• **Exercise details**
All lines in which the word "group" occurs are to be extracted.

• **Dataset section**
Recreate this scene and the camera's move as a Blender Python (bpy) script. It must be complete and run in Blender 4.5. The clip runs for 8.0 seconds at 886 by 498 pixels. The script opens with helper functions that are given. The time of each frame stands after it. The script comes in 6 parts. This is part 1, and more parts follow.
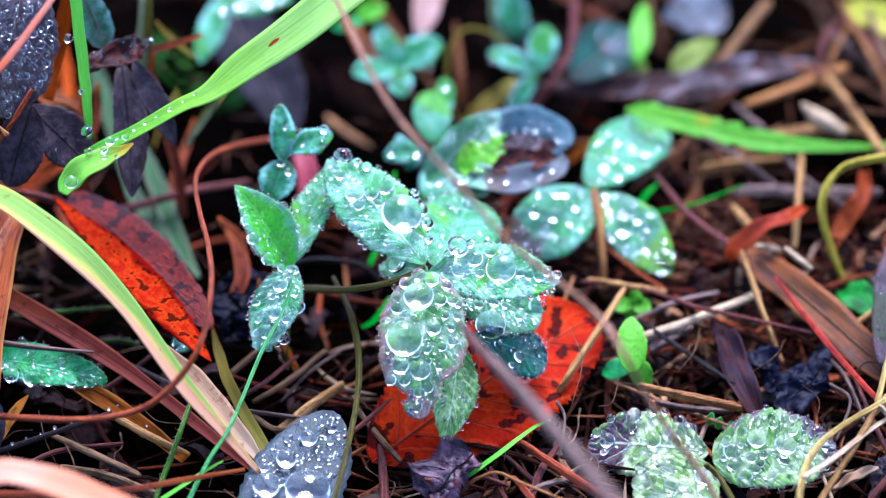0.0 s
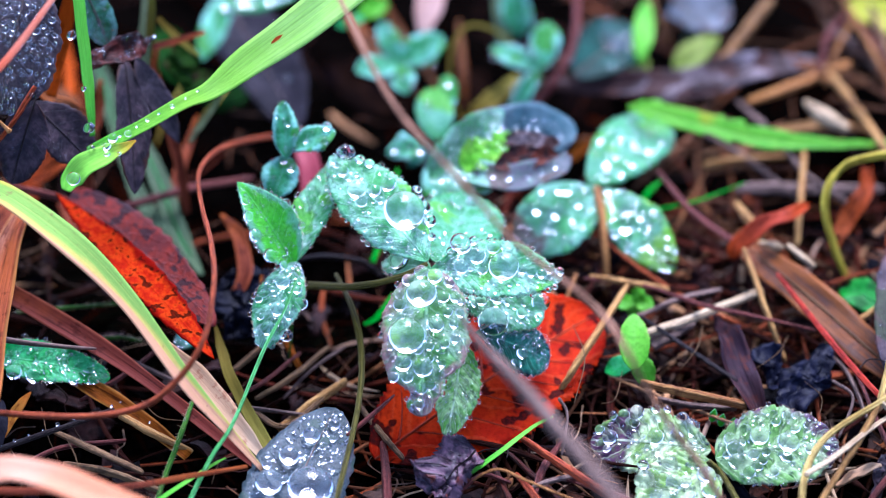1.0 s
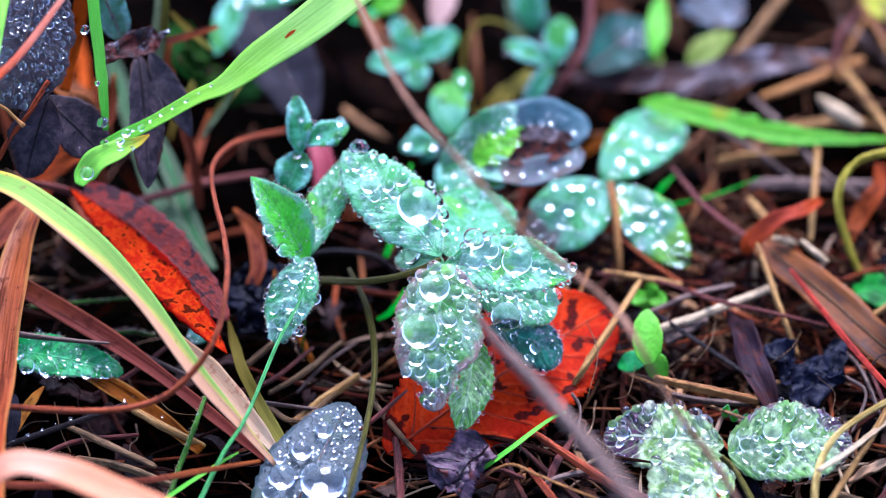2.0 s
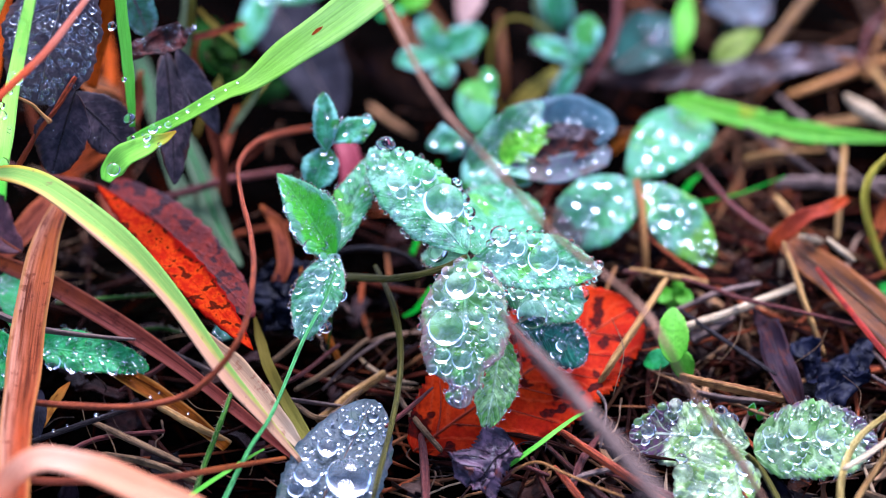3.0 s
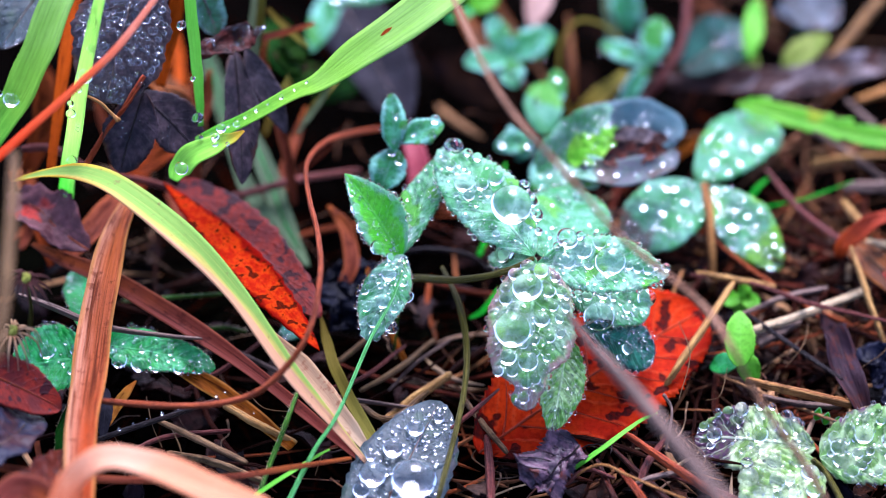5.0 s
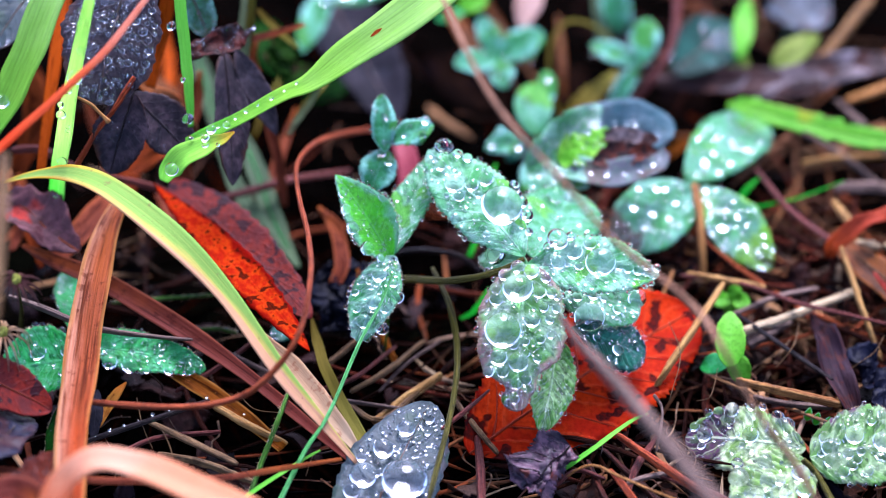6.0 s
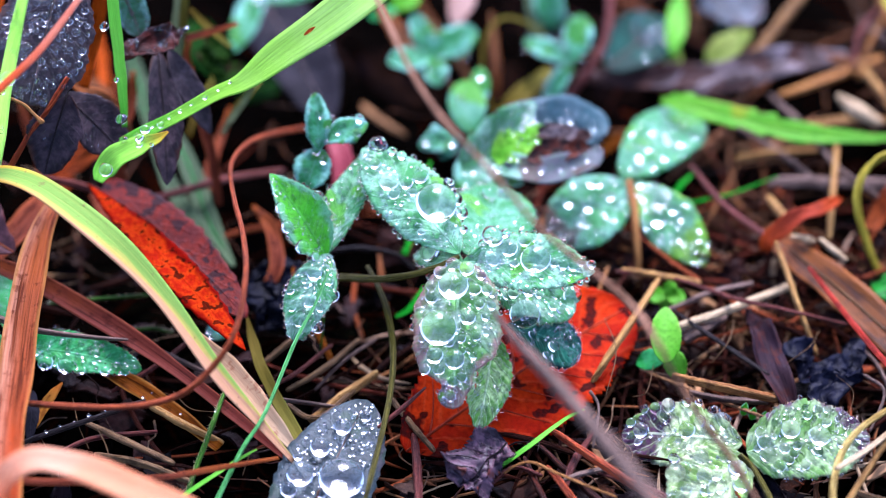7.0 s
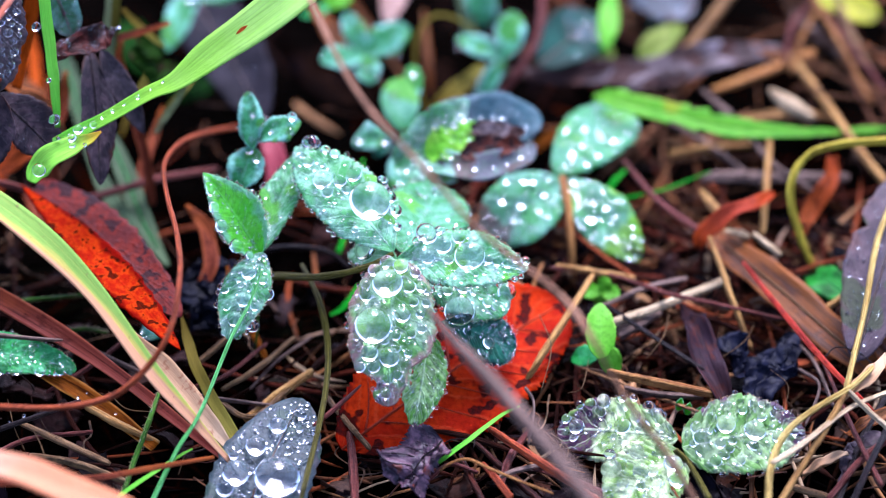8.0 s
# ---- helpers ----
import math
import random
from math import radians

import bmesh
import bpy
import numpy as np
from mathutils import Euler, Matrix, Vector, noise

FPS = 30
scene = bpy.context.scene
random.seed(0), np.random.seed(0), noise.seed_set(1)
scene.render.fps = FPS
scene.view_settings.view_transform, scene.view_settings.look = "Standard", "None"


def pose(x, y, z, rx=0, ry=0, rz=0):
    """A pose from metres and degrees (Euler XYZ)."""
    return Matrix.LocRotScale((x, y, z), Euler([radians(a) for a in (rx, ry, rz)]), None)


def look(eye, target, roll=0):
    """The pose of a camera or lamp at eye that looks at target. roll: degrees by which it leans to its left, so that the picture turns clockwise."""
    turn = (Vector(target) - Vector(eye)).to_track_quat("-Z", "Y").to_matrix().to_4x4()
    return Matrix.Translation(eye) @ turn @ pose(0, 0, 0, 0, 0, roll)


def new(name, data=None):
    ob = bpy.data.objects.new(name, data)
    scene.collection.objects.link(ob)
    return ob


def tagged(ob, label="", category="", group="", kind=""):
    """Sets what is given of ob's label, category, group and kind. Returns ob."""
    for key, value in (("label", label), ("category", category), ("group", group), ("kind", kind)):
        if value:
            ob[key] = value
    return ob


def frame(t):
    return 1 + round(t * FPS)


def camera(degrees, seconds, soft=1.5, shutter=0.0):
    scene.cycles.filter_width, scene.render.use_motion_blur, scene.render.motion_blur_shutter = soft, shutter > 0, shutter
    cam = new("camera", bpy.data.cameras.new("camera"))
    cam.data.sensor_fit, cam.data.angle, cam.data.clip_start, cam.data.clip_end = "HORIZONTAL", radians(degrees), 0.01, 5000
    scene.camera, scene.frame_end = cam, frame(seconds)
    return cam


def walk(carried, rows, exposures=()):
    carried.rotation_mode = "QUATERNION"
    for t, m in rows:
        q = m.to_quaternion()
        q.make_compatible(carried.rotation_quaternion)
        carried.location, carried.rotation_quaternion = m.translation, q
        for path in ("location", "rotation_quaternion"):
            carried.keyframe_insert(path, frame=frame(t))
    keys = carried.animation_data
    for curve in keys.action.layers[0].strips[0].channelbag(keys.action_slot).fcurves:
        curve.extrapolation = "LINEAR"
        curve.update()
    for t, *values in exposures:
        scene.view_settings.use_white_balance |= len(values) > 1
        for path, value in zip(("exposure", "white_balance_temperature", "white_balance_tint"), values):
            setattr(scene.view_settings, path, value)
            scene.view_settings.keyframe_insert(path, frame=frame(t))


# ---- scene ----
# A patch of wet autumn undergrowth, about 14 cm across, seen by a long lens on a low tripod that is panned by hand.
cam = camera(8.15, 8.0, soft=1.0)
cam.data.dof.use_dof = True
cam.data.dof.focus_distance = 0.905
cam.data.dof.aperture_fstop = 10.0
EYE = (0.0, -0.7470, 0.5836)
PAN = [
    (0.0, -0.4929, -37.9013),
    (0.5, -0.4828, -37.908),
    (1.0, -0.4611, -37.9291),
    (2.5, -0.1987, -37.9916),
    (3.0, -0.0, -37.9999),
    (3.5, 0.4569, -38.0022),
    (4.0, 0.647, -38.0074),
    (4.5, 0.8018, -37.9945),
    (6.0, 0.6714, -37.9785),
    (6.5, 0.4802, -37.9707),
    (7.0, -0.0885, -37.9991),
    (7.5, -0.4887, -38.0069),
    (8.0, -0.8596, -38.0224),
]
walk(cam, [(t, pose(*EYE, 90 + tilt, 0, yaw)) for t, yaw, tilt in PAN], exposures=[(0.0, 2.63, 5200, 28), (1.0, 2.60, 5200, 28), (2.5, 2.59, 5270, 28.5), (4.5, 2.58, 5520, 30.5), (8.0, 2.58, 5550, 30)])

# ---- light: a bright overcast sky, the sun far softened behind cloud ----
world = bpy.data.worlds.new("overcast_sky")
scene.world = world
world.use_nodes = True
wn, wl = world.node_tree.nodes, world.node_tree.links
sky = wn.new("ShaderNodeTexSky")
sky.sky_type = "NISHITA"
sky.sun_disc = False
sky.sun_elevation = radians(52)
sky.sun_rotation = radians(10)
sky.air_density, sky.dust_density, sky.ozone_density = 1.0, 2.0, 1.2
wn["Background"].inputs["Strength"].default_value = 0.11
wl.new(sky.outputs["Color"], wn["Background"].inputs["Color"])
sun = new("sun", bpy.data.lights.new("sun", "SUN"))
sun.data.energy = 1.6
sun.data.angle = radians(32)
sun.data.color = (0.95, 0.985, 1.0)
sun.matrix_world = look((0.16, 0.5, 1.0), (0, 0, 0))

MM = 0.001


# ---- materials ----
def nodes_of(name):
    m = bpy.data.materials.new(name)
    m.use_nodes = True
    nt = m.node_tree
    return m, nt, nt.nodes["Principled BSDF"]


def node(nt, kind, **values):
    n = nt.nodes.new(kind)
    for key, value in values.items():
        n.inputs[key.replace("_", " ")].default_value = value
    return n


def math_node(nt, op, a, b=0.0, clamp=False):
    n = nt.nodes.new("ShaderNodeMath")
    n.operation, n.use_clamp = op, clamp
    for i, v in enumerate((a, b)):
        if isinstance(v, (int, float)):
            n.inputs[i].default_value = v
        else:
            nt.links.new(v, n.inputs[i])
    return n.outputs[0]


def blend(nt, fac, a, b):
    n = nt.nodes.new("ShaderNodeMix")
    n.data_type = "RGBA"
    for i, v in ((0, fac), (6, a), (7, b)):
        if isinstance(v, (int, float)):
            n.inputs[i].default_value = v
        elif isinstance(v, tuple):
            n.inputs[i].default_value = (*v, 1)
        else:
            nt.links.new(v, n.inputs[i])
    return n.outputs[2]


def step(nt, v, lo, hi):
    n = nt.nodes.new("ShaderNodeMapRange")
    n.interpolation_type = "SMOOTHSTEP"
    nt.links.new(v, n.inputs[0])
    n.inputs[1].default_value, n.inputs[2].default_value = lo, hi
    return n.outputs[0]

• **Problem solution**
def tagged(ob, label="", category="", group="", kind=""):
    """Sets what is given of ob's label, category, group and kind. Returns ob."""
    for key, value in (("label", label), ("category", category), ("group", group), ("kind", kind)):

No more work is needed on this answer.